◆ Description of the task: Leave out the pictures and restate the rest of the data exactly.

BEGIN Material

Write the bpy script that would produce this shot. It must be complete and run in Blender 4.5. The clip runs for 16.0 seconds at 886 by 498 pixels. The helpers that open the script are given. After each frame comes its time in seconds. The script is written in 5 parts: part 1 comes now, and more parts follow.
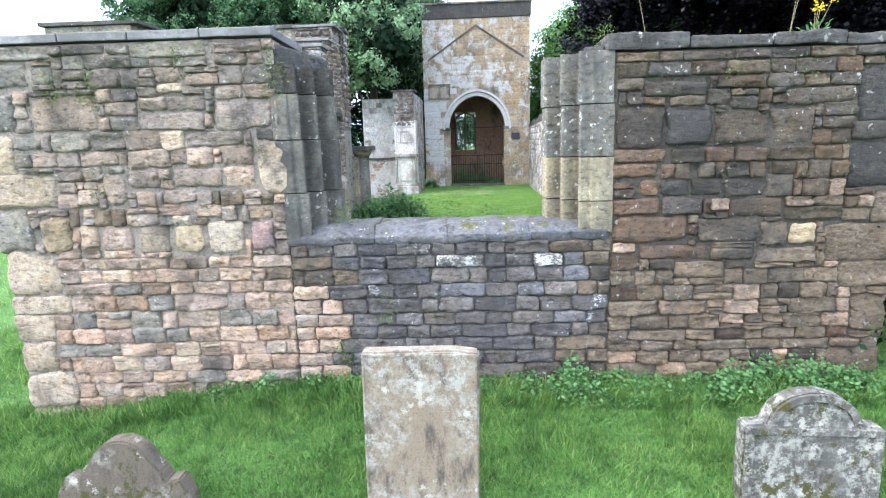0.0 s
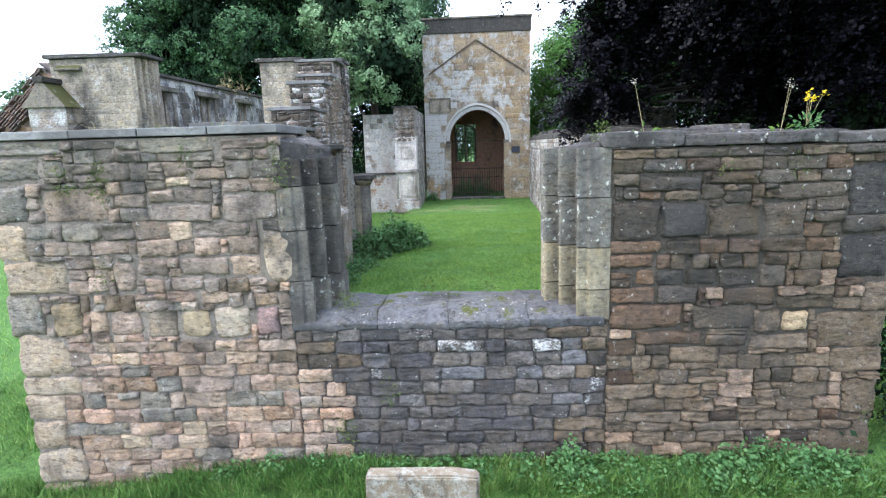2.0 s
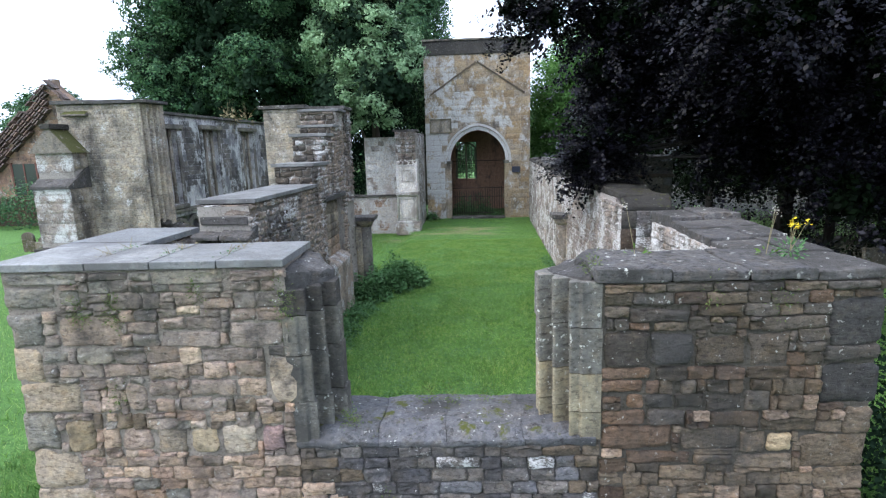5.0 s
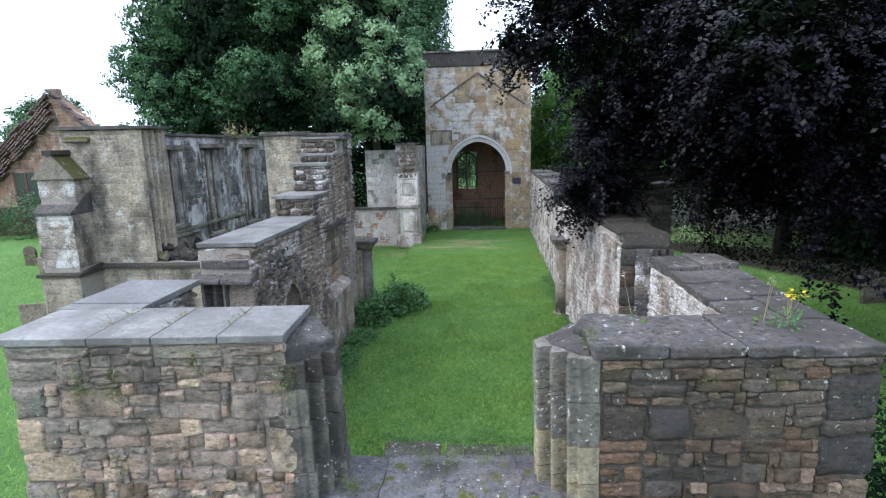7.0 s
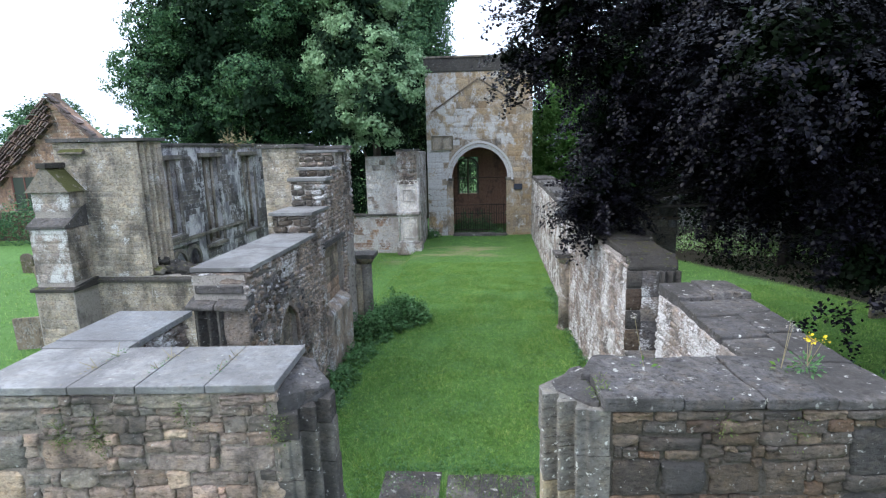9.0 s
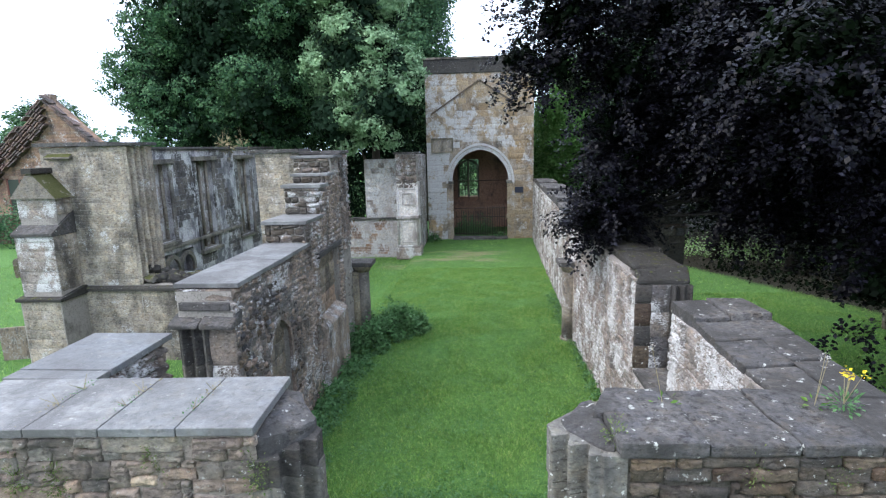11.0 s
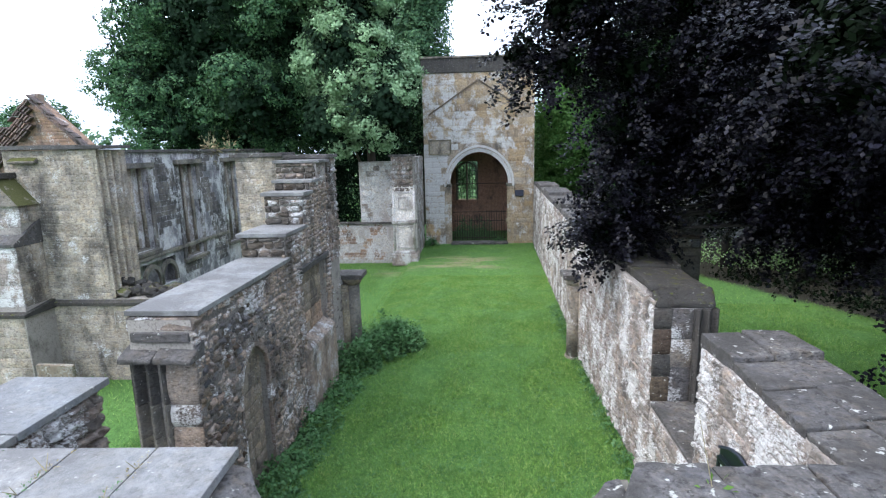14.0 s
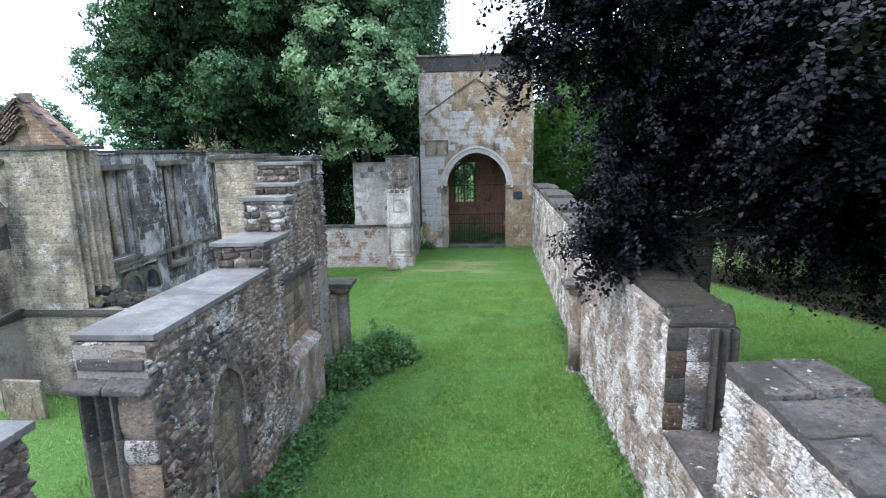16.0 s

END Material

◆ Task result:
Write the bpy script that would produce this shot. It must be complete and run in Blender 4.5. The clip runs for 16.0 seconds at 886 by 498 pixels. The helpers that open the script are given. After each frame comes its time in seconds. The script is written in 5 parts: part 1 comes now, and more parts follow.
0.0 s
2.0 s
5.0 s
7.0 s
9.0 s
11.0 s
14.0 s
16.0 s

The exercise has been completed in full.